El hombre es un puercoespín para el hombre, lo que obliga a buscar la distancia justa para satisfacer la necesidad del arropamiento del grupo sin que nos alcancen las púas de los demás.

La metáfora del erizo, con la que ilustra las tensiones que marcan la relación entre el individuo y su entorno, es quizá una de las figuras más conocidas del pensamiento de Arthur Schopenhauer (1788-1860) y un destilado de su propia experiencia vital. Schopenhauer recurrió a esa imagen en sus Parerga y paralipómena (1851), un conjunto de tratados de filosofía al alcance de casi todos entre los que destacan los Aforismos sobre la sabiduría de la vida.

A mediados del XIX estas máximas se convirtieron en un texto de cabecera de la burguesía letrada y proporcionaron a su autor, en la recta final de su vida, una popularidad que hasta entonces le negaban sus contemporáneos, cuya falta de reconocimiento a su obra mayor, El mundo como voluntad y representación (1819), los hizo acreedores de todos sus desprecios. Esos aforismos tienen una versión primera que, dispersa entre los muchos escritos del autor, tardó en tomar forma de libro, en el que sustancia en cincuenta reglas el arte de ser feliz. Ese será el título con el que se presenten un conjunto de máximas de otros pensadores y las reflexiones personales en un formato que toma como modelo el Oráculo manual y arte de la prudencia de Baltasar Gracián, que Schopenhauer tradujo al alemán aunque nunca llegaría a verlo editado.

Es un fragmento de su «filosofía para el mundo», construida a partir de tres dimensiones: lo que uno es, lo que uno tiene y lo que uno representa. «Todos los consejos presuponen a la sociedad como conjunto de enemistades latentes, de malevolencia mutua», resume Rüdiger Safranski, autor de Schopenhauer y los años salvajes de la filosofía, la mejor biografía de quien tuvo el arrojo de desafiar el idealismo hegeliano, en su momento de mayor dominio social y académico, con un pensamiento corpóreo, anclado en lo individual. En contra del retrato más común, Safranski inviste al autor de El arte de ser feliz de «un pesimismo a medias, que penetra en todas las actitudes, pero del que no se sacan las consecuencias radicales de la negación».

La trayectoria de Schopenhauer está marcada por su empeño en medirse con Hegel, en el que siempre salió derrotado y que lo llenó de amargura contra sus embrutecidos contemporáneos. Mantuvo frente a ellos una sólida confianza en sí mismo y una actitud desafiante. «El que ama la verdad y conoce la alegría que proporciona no necesita que le den ánimos», escribió. Schopenhauer es de los primeros en socavar la razón hegeliana, que es, en el fondo, la razón de la modernidad que arranca en la Revolución Francesa.
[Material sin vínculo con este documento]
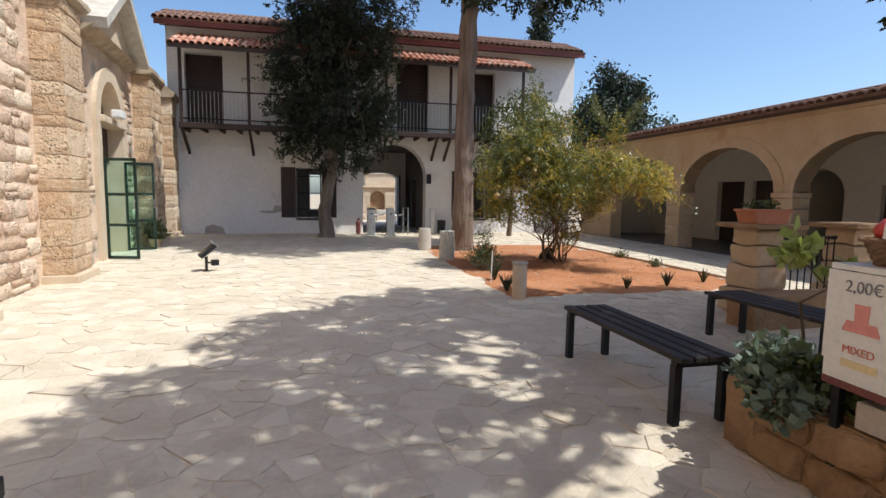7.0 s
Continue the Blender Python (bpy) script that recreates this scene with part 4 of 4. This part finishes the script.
# ---- ground spotlights ----
def spotlight(x, y, turn, s, label, tilt=-48, visor=False):
    g = thing("ground_spotlight", pose(x, y, 0, 0, 0, turn), label, "spotlight", "ground spotlights")
    part("base", lathe(B(), [(0.02, 0), (0.075, 0), (0.075, 0.012), (0.03, 0.02), (0.02, 0.02)], 14), M_IRON, g)
    part("post", tube(B(), [(0, 0, 0.01), (0, 0, 0.26 * s)], 0.026, 10), M_IRON, g)
    h = part("head", box(B(), -0.17, 0.17, -0.13, 0.13, -0.035, 0.035, 0.015), M_IRON, g, at=pose(0.02, 0, 0.36 * s, 0, tilt, 0))
    if visor:
        # added end plate; its pale steel stands in for sun glare on the head
        part("visor", box(B(), 0.165, 0.18, -0.11, 0.11, -0.06, 0.12, 0.004), M_STEEL, h, "plate at the lamp head's end, pale metal for sun glare")
    part("glass", box(B(), -0.15, 0.15, -0.11, 0.11, 0.036, 0.042), M_GLASSDARK, h)
    for i in range(6):
        part("fin", box(B(), -0.12 + 0.045 * i, -0.112 + 0.045 * i, -0.1, 0.1, -0.065, -0.034), M_IRON, h)
    part("arm", tube(B(), [(0, 0, 0.16 * s), (0.06, 0, 0.15 * s), (0.1, 0, 0.16 * s)], 0.018, 8), M_IRON, g)
    part("driver_box", box(B(), 0.08, 0.21, -0.06, 0.06, 0.10 * s, 0.2 * s, 0.014), M_IRON, g)


spotlight(-0.60, 8.78, 15, 1.0, "black floodlight on a short post tilted at the church wall")
spotlight(-1.05, 16.55, 20, 1.05, "black floodlight on a short post beside the open gate", -38, True)

# ---- turnstiles at the archway ----
for x, y in ((2.78, 24.9), (3.45, 24.8)):
    t = thing("turnstile", pose(x, y, 0), "brushed steel turnstile pedestal before the archway", "turnstile", "archway turnstiles")
    part("pedestal", prism(B(), [(-0.17, 0.0), (0.17, 0.0), (0.17, 0.97), (-0.17, 0.91)], "x", -0.13, 0.13), M_STEEL, t)
    part("foot", box(B(), -0.17, 0.17, -0.2, 0.2, -0.01, 0.03, 0.006), M_STEEL, t)
    part("card_slot", lathe(B(), [(0.001, 0), (0.035, 0), (0.035, 0.008), (0.001, 0.008)], 16), M_IRON, t, at=pose(0.0, -0.172, 0.77, 90, 0, 0))
    part("hub", lathe(B(), [(0.001, 0), (0.06, 0), (0.05, 0.07), (0.001, 0.08)], 14), M_STEEL, t, at=pose(0.13, 0, 0.70, 0, 90, 0))
    for e in ((0.5, 0.0, 0.76), (0.22, -0.12, 0.42), (0.22, 0.3, 0.5)):
        part("arm", tube(B(), [(0.17, 0, 0.70), (0.22, e[1] * 0.2, 0.71 if e[2] > 0.7 else 0.66), e], 0.017, 8), M_STEEL, t)
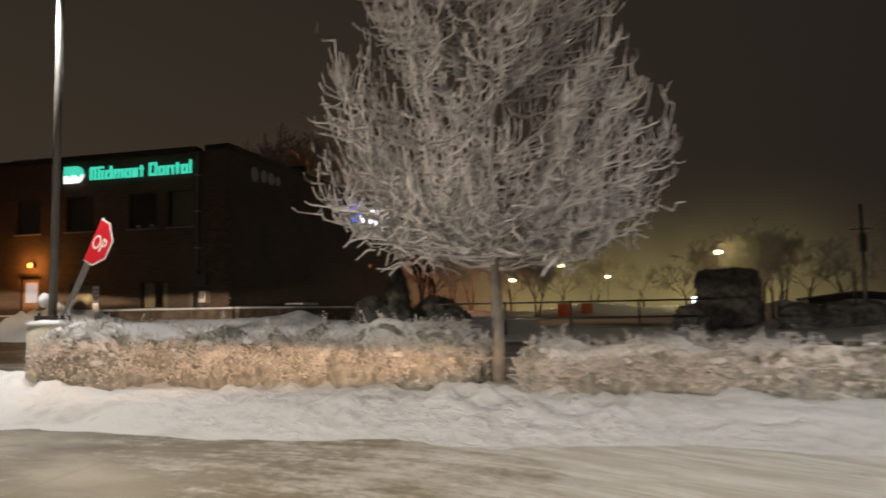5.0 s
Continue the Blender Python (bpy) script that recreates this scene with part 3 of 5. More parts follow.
# ---- hedges ----
def hedge(x0, x1, y0, y1, ztop, seed, label):
    rng = random.Random(seed)
    yc = (y0 + y1) / 2
    z0 = gz((x0 + x1) / 2, yc)
    t = thing("hedge", ((x0 + x1) / 2, yc, z0), label, "hedge", "hedges along the berm")
    cx = (x0 + x1) / 2
    hh = ztop - z0
    # body: a lumpy rounded bar of ribs round the long axis
    step, ring = 0.09, 22
    ns = int((x1 - x0) / step)
    verts, faces, crest = [], [], []
    for i in range(ns + 1):
        x = x0 + (x1 - x0) * i / ns
        end = min(1.0, (min(x - x0, x1 - x) / 0.22 + 0.25)) ** 0.5 if i not in (0, ns) else 0.35
        for j in range(ring):
            a = math.pi * j / (ring - 1)
            c, s = math.cos(a), math.sin(a)
            ey = math.copysign(abs(c) ** 0.45, c) * (y1 - y0) / 2
            ez = abs(s) ** 0.45 * hh
            b = 0.20 * fbm(x * 1.0 + a * 0.7, a * 1.5 + seed, 1.0) + 0.24 * (lumps(x, a * 0.62 + seed, 0.40) - 0.18) + 0.06 * noise.noise(Vector((x * 6, ey * 6, ez * 6)))
            crest.append(b + rng.gauss(0, 0.05) > 0.0)
            verts.append((x - cx, (ey + math.copysign(b, c)) * end, max(-0.1, (ez + b * 1.1) * (0.55 + 0.45 * end)) if 0 < j < ring - 1 else -0.1))
    for i in range(ns):
        for j in range(ring - 1):
            p = i * ring + j
            faces.append((p, p + ring, p + ring + 1, p + 1))
    faces += [tuple(range(ring)), tuple(ns * ring + j for j in range(ring))]
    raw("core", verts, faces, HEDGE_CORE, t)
    high = [v for v, c in zip(verts, crest) if c]
    # twigs and small frosted leaves standing out of it
    tw = Twigs()
    lv, lf = [], []
    for _ in range(int(9500 * (x1 - x0) / 6)):
        p = Vector(rng.choice(high if rng.random() < 0.65 else verts))
        out = Vector((rng.gauss(0, 0.5), p.y * 1.2 + rng.gauss(0, 0.25), 0.35 + p.z * 0.3 + rng.gauss(0, 0.4))).normalized()
        p = p + Vector((rng.uniform(-0.05, 0.05), 0, rng.uniform(-0.05, 0.05)))
        if p.z < 0.05 or (p.z > 0.88 * hh and rng.random() < 0.8):
            continue
        pts = bend(rng, p - out * 0.05, out, rng.uniform(0.09, 0.25), 0.12, 3, 0.3)
        tw.tube(pts, 0.007, 0.005, 3)
        for q in pts[1:]:
            for _ in range(2):
                a = Vector((rng.gauss(0, 1), rng.gauss(0, 1), rng.gauss(0, 1))).normalized()
                b = a.orthogonal().normalized() * rng.uniform(0.007, 0.014)
                a = a * rng.uniform(0.012, 0.026)
                k = len(lv)
                lv += [tuple(q), tuple(q + a + b), tuple(q + a * 1.8), tuple(q + a - b)]
                lf.append((k, k + 1, k + 2, k + 3))
    tagged(tw.done("twig_layer", HEDGE_TWIG, t), kind="stuff")
    tagged(raw("leaves", lv, lf, FROST, t, False), kind="stuff")
    # snow lying on the top in broken slabs, with smaller pads caught on the lumps below it
    sv, sf = [], []
    lo, hi = 5, ring - 6
    deep = {}
    for i in range(ns + 1):
        for j in range(lo, hi + 1):
            px, py = verts[i * ring + j][:2]
            near = [verts[max(0, min(ns, i + e)) * ring + j + f][2] for e in (-2, -1, 0, 1, 2) for f in (-1, 0, 1)]
            pz = sum(near) / len(near) + 0.02
            d = fbm(px + seed * 3, py, 1.3, 3) + 0.22 * fbm(px, py + seed, 3.0, 2) + 0.03 - 0.10 * abs(j - (ring - 1) / 2) / 5
            d = 0.0 if i in (0, ns) or j in (lo, hi) else math.sqrt(max(0.0, d) * 0.9)
            deep[i, j] = d
            sv.append((px, py * (1 + 0.10 * d), pz + 0.13 * d if d > 0 else pz - 0.09))
    w = hi - lo + 1
    for i in range(ns):
        for j in range(w - 1):
            if max(deep[i, lo + j], deep[i + 1, lo + j], deep[i, lo + j + 1], deep[i + 1, lo + j + 1]) > 0:
                sf.append((i * w + j, (i + 1) * w + j, (i + 1) * w + j + 1, i * w + j + 1))
    for i in range(int((x1 - x0) * 20)):
        q = verts[rng.randrange(3, ns - 2) * ring + rng.choice((4, 5, 6, 7, 8, 12, 13, 14, 15, 16, 16, 17, 17, 18))]
        px, py, pz = q[0], q[1], q[2] + 0.01
        rx = 0.03 + 0.08 * rng.random() ** 3
        ry, rz = rx * rng.uniform(0.6, 1.0), rng.uniform(0.02, 0.035) + rx * 0.3
        k, n, m = len(sv), 10, 6
        for b in range(m):
            e = (b / (m - 1) - 0.5) * math.pi
            for a in range(n):
                q = 2 * math.pi * a / n
                f = 1 + 0.5 * noise.noise(Vector((px * 3 + math.cos(q), py * 3 + math.sin(q), b * 0.4)))
                sv.append((px + rx * math.cos(e) * math.cos(q) * f, py + ry * math.cos(e) * math.sin(q) * f, pz + 0.01 + rz * 0.75 * math.sin(e)))
        for b in range(m - 1):
            for a in range(n):
                sf.append((k + b * n + a, k + b * n + (a + 1) % n, k + (b + 1) * n + (a + 1) % n, k + (b + 1) * n + a))
    tagged(raw("snow_cap", sv, sf, SNOW_CAP, t), "white snow lying on top", kind="stuff")
    return t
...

Estamos, en definición de Safranski, ante "el filósofo del dolor de la secularización, del desamparo metafísico, de la pérdida de toda confianza primigenia".

Esa contraposición del pensar de Hegel y Schopenhauer tiene un correlato en la forma de escribir. Frente a la densa oscuridad hegeliana, resultado de la pretensión de cubrir la filosofía con el manto de la cientificidad, Schopenhauer puede considerarse el mejor estilista del siglo XIX, de nuevo Safranski, y «el lenguaje tiene para él la mágica misión de establecer orden donde no lo hay». Ahí reside una de las explicaciones de la popularización de sus tratados. Ante una nueva edición de El arte de ser feliz cabe preguntarse si con la sobreexplotación del género necesitamos un libro de autoayuda decimonónico. Lo primero que cabe responder es que no se trata de eso. Schopenhauer no ofrece consuelo al lector y ni lo pone al amparo de certidumbres, lo coloca a la deriva de una reflexión cuyo resultado depende, en última instancia, de sí mismo.

Las ilustraciones de Elena Ferrándiz, centradas en el cuerpo, la naturaleza, la palabra, dominadas por la claridad y la melancolía, captan el tono del libro e imprimen a esta nueva edición la cualidad de esos breviarios antiguos pensados para aprovechar tiempos que, de otra manera, serían muertos.